The principle of mathematical induction can be proved if the following axiom is assumed:

The set of all natural numbers is well-ordered (that is, every non-empty set of natural numbers has a least element).

A simplified version is given here. This proof does not use the standard mathematical symbols for there exists and for all to make it more accessible to less mathematically motivated readers. The key technique is natural deduction logic and proof by contradiction.

Suppose

(1)   P(0)

and

(2)   For all n ≥ 0, P(n) ⇒ P(n + 1)

Consider also the statement

(3)   For all m ≥ 0, P(m)

- in other words P is true for all integer values of m.

Assume this is false, which is equivalent to

(4)   There exists an m such that not P(m)

The proof hinges on showing that if (1) and (2) hold, then (4) is false, hence (3).

Assume (1), (2) and (4).

Using (4), let m′ be the smallest such value such that not P(m′)
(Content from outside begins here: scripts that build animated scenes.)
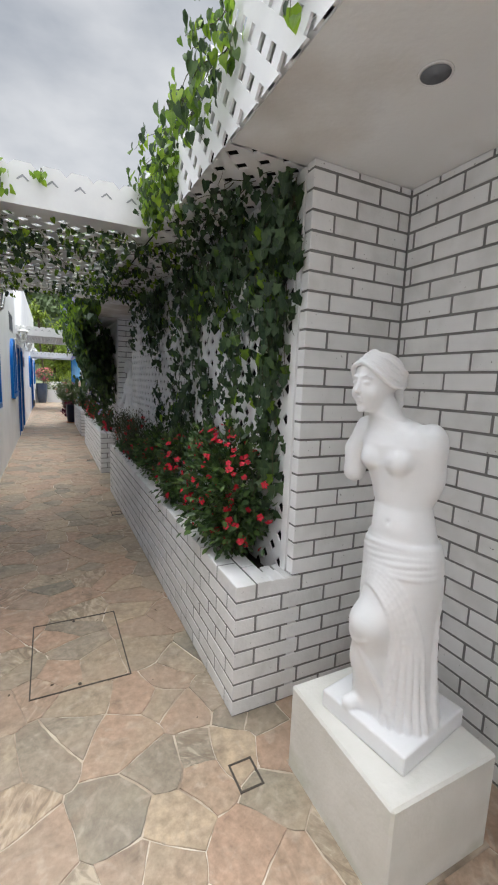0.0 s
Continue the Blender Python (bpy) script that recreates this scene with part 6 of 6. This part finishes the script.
bush("garden_plant", "yellow-green garden plant behind the low wall", (1.75, 25.4, 0.95), (0.45, 0.5, 0.5), TREE, LANCE, (0.12, 0.22), 420, rng, base=0.5, stalks=16)


def tree_thing(name, label, at, height, crown, leaf, shape, size, n, rng, trunk=0.09, clumps=26, low=0.45):
    o = thing(name, at, label, "tree", "garden trees")
    x, y, z = at
    part("trunk", tube(bmesh.new(), dense([(x, y, z - 0.1), (x + 0.1, y, z + 0.3 * height), (x - 0.05, y + 0.1, z + 0.62 * height), (x, y, z + 0.8 * height)], 5), [trunk * (1 - 0.045 * i) for i in range(16)], 10), BARK, o, smooth=True)
    cs, lines = [], []
    for k in range(clumps):
        v = rng.normal(0, 1, 3); v /= np.linalg.norm(v)
        c = np.array((x, y, z + height * (1 + low) / 2)) + v * np.array((crown, crown, height * (1 - low) / 2)) * rng.uniform(0.3, 1.0)
        cs.append(c)
        lines.append(dense([(x, y, z + height * rng.uniform(0.3, 0.7)), tuple((np.array((x, y, c[2])) + c) / 2 - (0, 0, 0.08)), tuple(c)], 4))
    stems("limb", lines, trunk * 0.3, BARK, o)
    cs = np.array(cs)
    pos = cs[rng.integers(0, clumps, n)] + rng.normal(0, 1, (n, 3)) * crown * (0.16, 0.16, 0.13)
    tagged(link("crown", leaf_mesh("crown", rng, pos, np.tile((0, -0.2, -0.7), (n, 1)) + rng.normal(0, 0.6, (n, 3)), np.tile((0, -0.6, 0.8), (n, 1)), rng.uniform(*size, n), shape, 0.6), leaf, o), kind="stuff")
    return o


T = "leafy yellow-green garden tree behind the low wall"
tree_thing("young_tree", "slender young tree with long bright leaves", (0.28, 27.0, 0.0), 5.5, 0.5, TREE, LANCE, (0.22, 0.38), 260, rng, 0.05, 14, 0.72)
for x, y, h, c, mt in ((-1.6, 29.5, 4.8, 1.5, TREE), (0.9, 28.6, 5.1, 1.2, TREE), (2.3, 29.2, 4.7, 1.2, TREE), (3.6, 30.0, 4.6, 1.5, TREE), (1.6, 31.5, 4.9, 1.5, TREE), (5.6, 31, 5.2, 1.8, TREE_DARK), (-4.0, 33.0, 6.0, 2.2, TREE)):
    tree_thing("garden_tree", T, (x, y, 0.0), h, c, mt, OVAL, (0.12, 0.24), 2300, rng, 0.09, 30, 0.12)
tree_thing("tall_tree", "tall dark rounded tree standing behind the garden", (5.6, 52.0, 0.0), 12.0, 2.8, TREE_DARK, OVAL, (0.25, 0.45), 2600, rng, 0.2, 34, 0.4)
tree_thing("tall_tree", "tall dark rounded tree standing behind the garden", (-4.2, 56.0, 0.0), 9.0, 3.2, TREE_DARK, OVAL, (0.25, 0.45), 2600, rng, 0.2, 34, 0.4)
bm = bmesh.new()
N = 46
gv = [[bm.verts.new((-140 + 280 * i / N, 110 + 70 * j / 16, max(-1.0, 38 * math.exp(-((i / N - 0.52) * 2.6) ** 2) * math.sin(math.pi * min(1, j / 13) / 2) + 2.2 * noise.noise(Vector((i * 0.45, j * 0.6, 3)))))) for j in range(17)]
      for i in range(N + 1)]
for i in range(N):
    for j in range(16):
        bm.faces.new((gv[i][j], gv[i + 1][j], gv[i + 1][j + 1], gv[i][j + 1]))
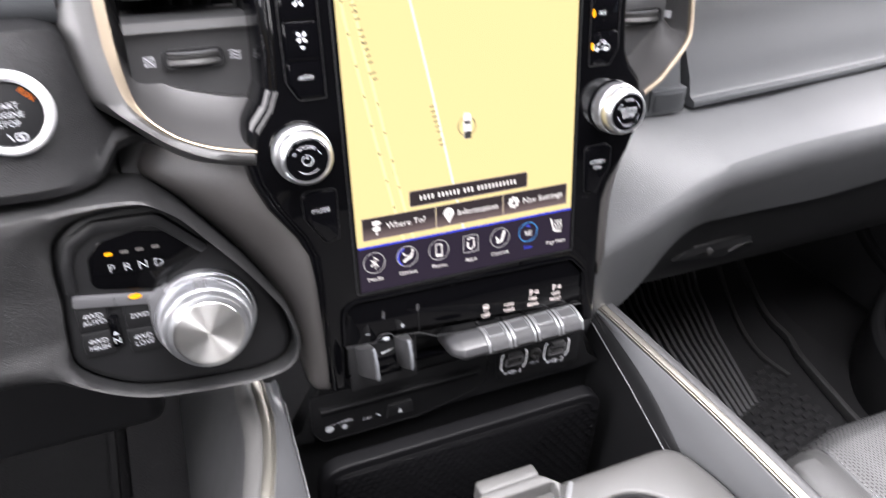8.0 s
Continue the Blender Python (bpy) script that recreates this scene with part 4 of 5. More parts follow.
# search field and destination keys
field = part("search_field", joined(Ink(y2).poly(rounded([(-0.0770, 0.1885), (0.0765, 0.1885), (0.0765, 0.2025), (-0.0770, 0.2025)], 0.0015, 3)).done()), G_KEY, screen, "dark search field")
part("field_edge", Ink(y3).line(rounded([(-0.0770, 0.1885), (0.0765, 0.1885), (0.0765, 0.2025), (-0.0770, 0.2025)], 0.0015, 3), 0.0006, True).done(), G_KEY_LINE, field)
part("field_text", lettering("Search", -0.0560, 0.1955, 0.0041, y4, 0.0192, anchor="LEFT"), G_WHITE, field)
part("field_hint", lettering("addresses, restaurants, fuel stations etc.", -0.0345, 0.1955, 0.0037, y4, 0.1020, anchor="LEFT"), glow("lit_grey", (0.74, 0.72, 0.70)), field)
part("field_lens", Ink(y4).ring(-0.0660, 0.1968, 0.0026, 0.0007, 18).line([(-0.0642, 0.1948), (-0.0612, 0.1915)], 0.0010).done(), G_WHITE, field)
near = part("place_field", Ink(y3).poly(rounded([(-0.0435, 0.0235), (0.0440, 0.0235), (0.0440, 0.0342), (-0.0435, 0.0342)], 0.0015, 3)).done(), G_KEY, screen, "dark field with a place line as plain bars")
part("place_line", word_bars((4, 6, 3, 11), -0.0362, 0.0288, 0.0032, y4 - 0.0002, 0, 0.00278, 0.45), G_WHITE, near)["kind"] = "stuff"
part("field_edge", Ink(y4).line(rounded([(-0.0435, 0.0235), (0.0440, 0.0235), (0.0440, 0.0342), (-0.0435, 0.0342)], 0.0015, 3), 0.0005, True).done(), G_KEY_LINE, near)
for x0, x1, body, w, tx in ((-0.0770, -0.0256, "Where To?", 0.0275, -0.0605), (-0.0250, 0.0250, "Information", 0.0300, -0.0095), (0.0256, 0.0765, "Nav Settings", 0.0320, 0.0405)):
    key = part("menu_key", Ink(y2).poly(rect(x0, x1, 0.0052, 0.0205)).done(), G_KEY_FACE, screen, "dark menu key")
    part("key_edge", Ink(y3).line(rect(x0, x1, 0.0052, 0.0205), 0.0005, True).done(), G_KEY_LINE, key)
    part("key_text", lettering(body, tx, 0.0135, 0.0042, y4, w, anchor="LEFT"), G_WHITE, key)
    ink = Ink(y4)
    if body[0] == "W":
        ink.line([(-0.0675, 0.0080), (-0.0675, 0.0185)], 0.0010).poly([(-0.0700, 0.0150), (-0.0655, 0.0150), (-0.0640, 0.0165), (-0.0655, 0.0180), (-0.0700, 0.0180)]).poly([(-0.0650, 0.0110), (-0.0690, 0.0110), (-0.0706, 0.0125), (-0.0690, 0.0140), (-0.0650, 0.0140)])
    elif body[0] == "I":
        ink.disc(-0.0160, 0.0145, 0.0038).poly([(-0.0186, 0.0118), (-0.0134, 0.0118), (-0.0160, 0.0070)])
    else:
        ink.poly([(0.0335 + (0.0045 if k % 4 < 2 else 0.0036) * math.cos(2 * math.pi * k / 32), 0.0135 + (0.0045 if k % 4 < 2 else 0.0036) * math.sin(2 * math.pi * k / 32)) for k in range(32)])
    part("key_icon", ink.done(), G_WHITE, key)
    if body[0] == "I":
        part("icon_mark", joined(lettering("i", -0.0160, 0.0146, 0.0050, y4 - 0.0002)), G_INK, key)
    if body[0] == "N":
        part("icon_mark", Ink(y4 - 0.0002).poly([(0.0318, 0.0118), (0.0352, 0.0118), (0.0335, 0.0156)]).done(), G_INK, key)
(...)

Clearly m′ cannot be 0, since this leads to an immediate contradiction (P(0) & not P(0)) with P(0) - rule (1)

Suppose m′ > 0.

From the definition of m′, P(m′ - 1), hence by (2) P(m′). This also gives a contradiction, P(m′) & not P(m′).

It thus follows that (1) and (2) together imply not (4), which we have already established is just (3).

Hence if

(1)   P(0)

and

(2)   P(n) ⇒ P(n + 1)

it follows that (with a trivial change of variable)

(3)   for all n ≥ 0, P(n)

which is the principle of mathematical induction.

Converse

Conversely, the axiom can be proved by the principle of mathematical induction. Indeed, the two are equivalent.

Let S be a set of natural numbers. We want to prove that either S has a smallest element or else that S is empty. Let P(n) be the statement that no element of S is smaller than n. P(0) is certainly true, since there is no natural number smaller than 0. Suppose that P(n) is true for some n. If P(n + 1) were false, then S would have an element smaller than n + 1, but it could not be smaller than n, because P(n) was true, and so S would have a minimal element, namely n, and we would be done. So P(n) implies P(n + 1) for all n, or else S has a minimal element. But if P(n) implies P(n + 1) for all n, then by induction we know that P(n) is true for all n, and therefore for all n, no element of S is smaller than n. But this can only be vacuously true, if S has no elements at all, since every natural number is smaller than some other natural number. Thus we are done.